A short primer on scams in the dog trade, and how to avoid them.
By Charlene Bobis
Johnny Filart of the Philippine Canine Club, Inc. (PCCI) has had many years of experience in the canine scene, and he’s seen a lot in his time. “In 1980, my friends in Valle Verde, Miguel and Monica, started breeding German Shepherds. They were very fastidious and focused on their first litter very well. After the litter was ready to be weaned, they placed an ad in the Manila Bulletin Classified Ads [offering the pups for sale].”
A couple responded to the ad and arrived at their gated community in a taxicab. “Being first timers, they did not take notice of this as being unusual, even if the puppies they were trying to purchase was being sold for upwards of PhP 7,000 each [a huge sum in that era].” The “buyers” chose two of the puppies, who happened to be the top picks among the males and females—and that was another red flag the sellers missed.
A few days later, the buyers came back when Miguel and Monica were not around; using fast talk, they convinced the maid taking care of the puppies that “…they already had contacted Miguel and Monica in their respective offices and were there to pick up the chosen puppies. They gave the maid a check totaling PhP 14,000 and immediately departed.”

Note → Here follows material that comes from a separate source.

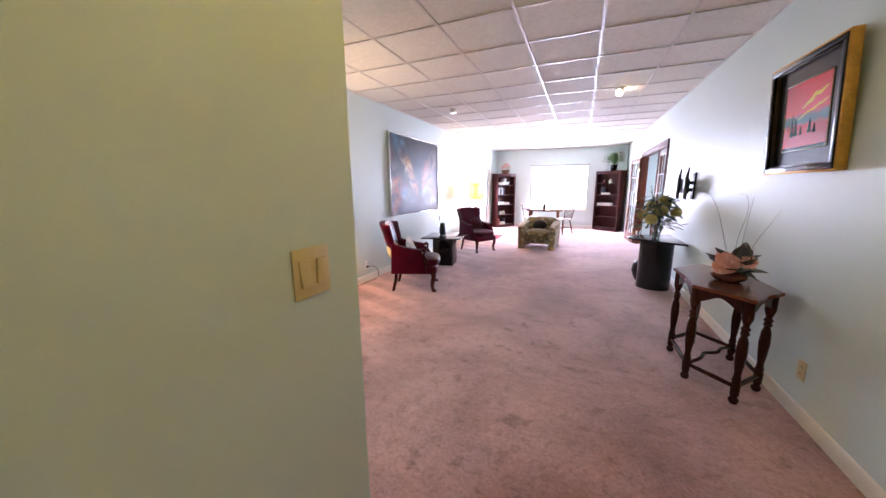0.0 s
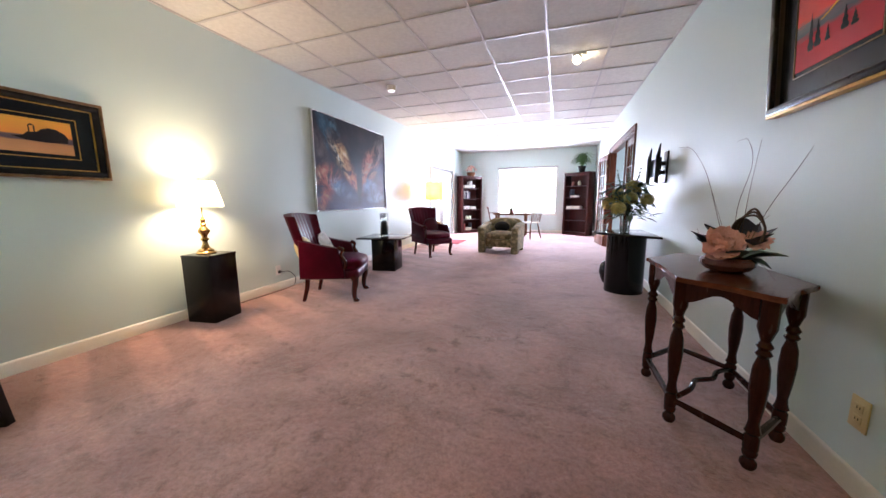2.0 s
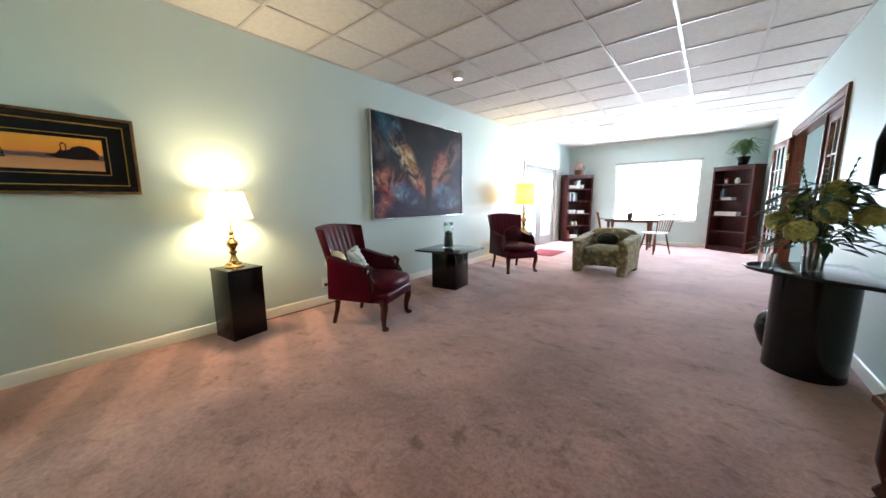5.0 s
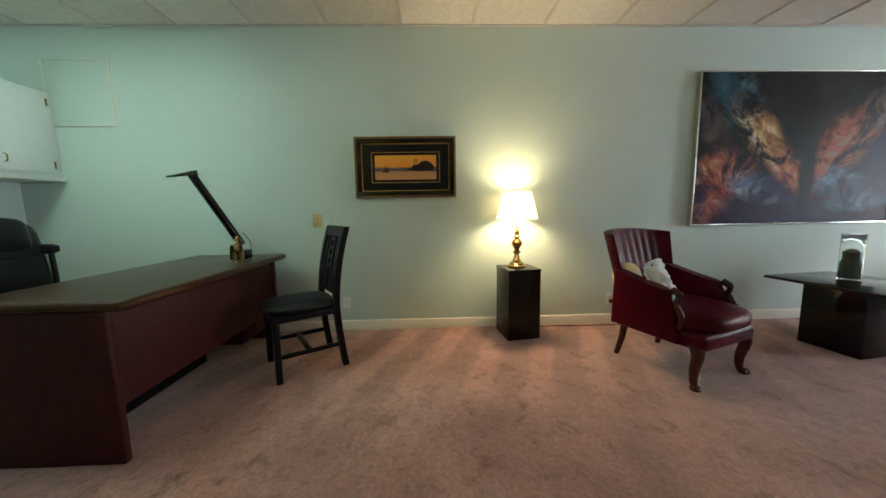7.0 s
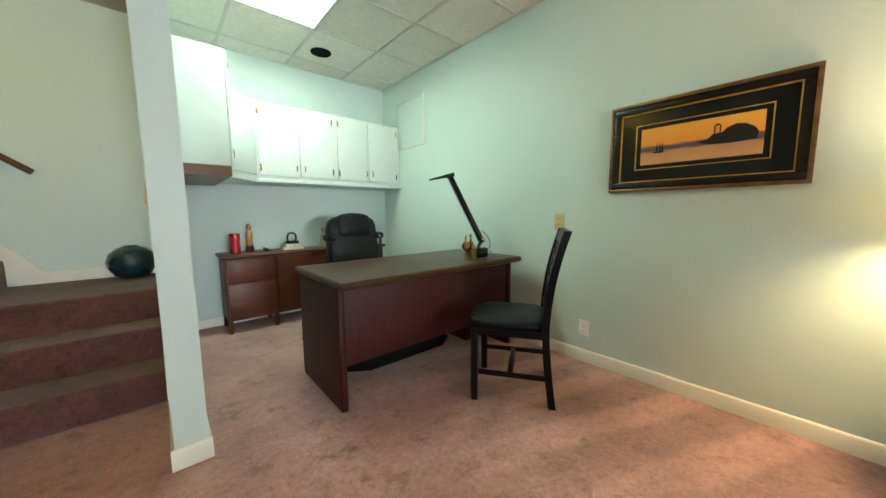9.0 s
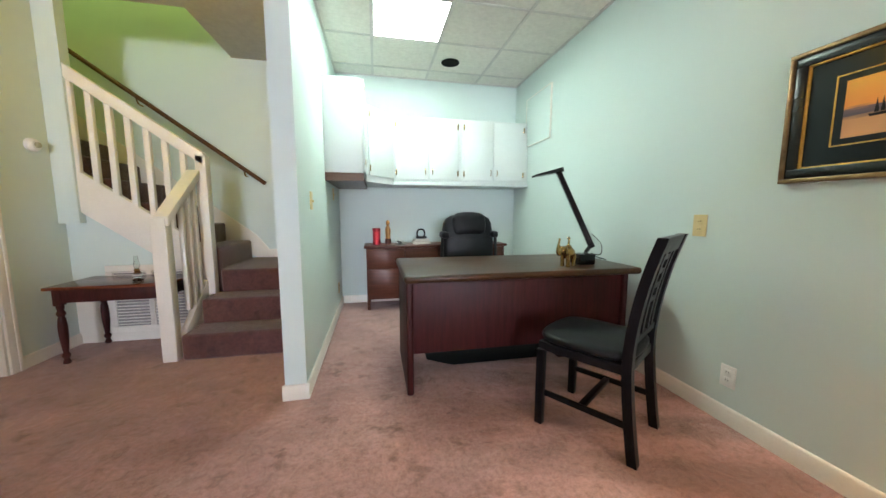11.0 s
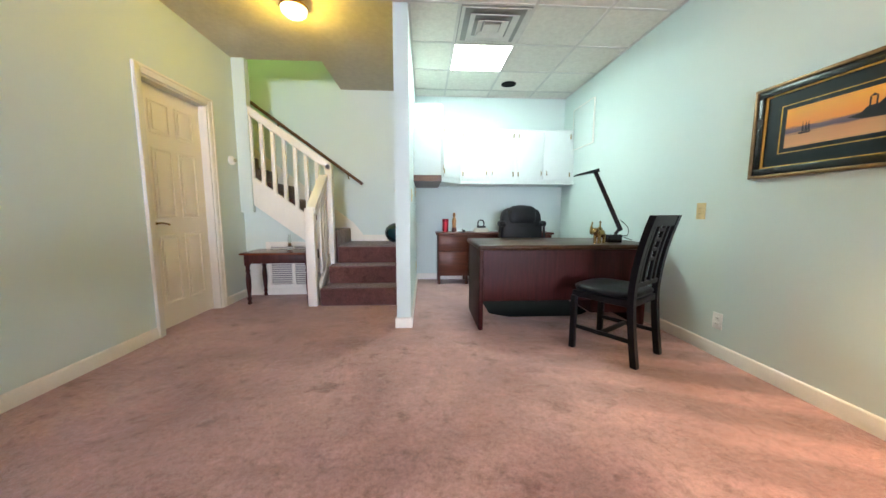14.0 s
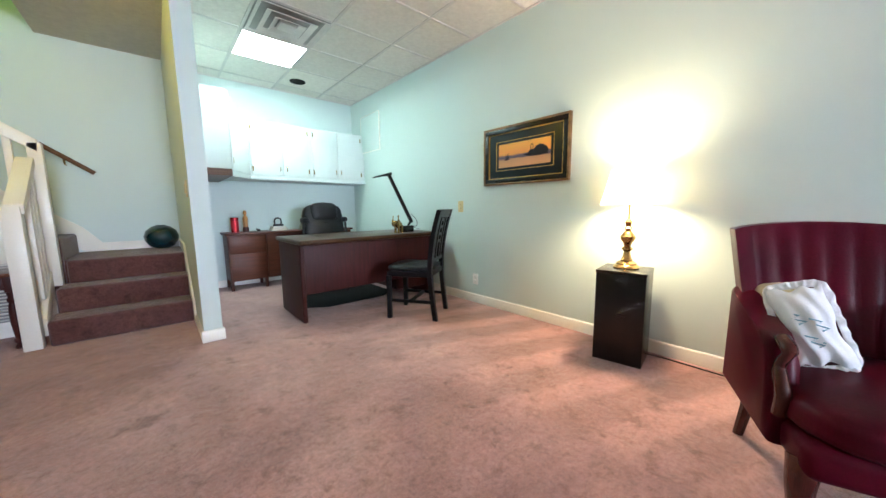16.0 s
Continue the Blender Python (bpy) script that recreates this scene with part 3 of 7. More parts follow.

You can probably predict what happened next. “The checks turned out to be unfunded and the owners of the account bogus. The pups turned up in Cartimar and were sold to equally innocent buyers for PhP 10,000 a piece complete with the PCCI papers given by the maid when the puppies were stolen. As buyers in good faith, the real owners could not get the puppies back.”
Johnny says that you should not leave your househelp untrained when it comes to dealing with buyers. They should be briefed on “…how to handle monetary or commercial transactions…[also], sellers have to pay attention to clear red flags during the transactions, such as riding in untraceable vehicles and arriving, on purpose, during hours when the owners are away.”
There’s another type of heartbreaking scam: puppy mills and breeders who are not only unprofessional in their dealings with people, but who also do not care about the welfare of their dogs. Johnny offers this advice for avoiding such people:
• Always check with the PCCI regarding the veracity of the breeder and their history as breeders.
• Make sure to inspect the breeding facility to check the sire and dam of the litter. (It also pays to check on the sanitation of the breeding facility.)
• Take note of the surroundings and how well the breeder takes care of their pets.
• Ask what kind of dog food they use and make sure they are the premium brands rather that cheap and expired sacks sold in wet markets.
• Interview the breeder for at least thirty minutes to an hour and find out how well they know the breed. (If they refuse to do the interview, have little knowledge of the breed—but a lot about the prices of the dogs, or are surly or hostile, consider this a red flag.)
• Besides checking pedigrees, check the dog’s health card and make sure the vaccinations are signed by a legitimate veterinarian, and the vaccines were good and not expired. The stickers for the vaccines should be pasted on the cards. (Also make sure that you can contact the vets concerned for verification purposes.)
• Check the puppies physically and make sure they have no major or even minor deficiencies. It pays to read up on the breed’s standards.
This appeared as “Doggone It” under the article “Buyer and Seller Beware” in Animal Scene’s October 2015 issue.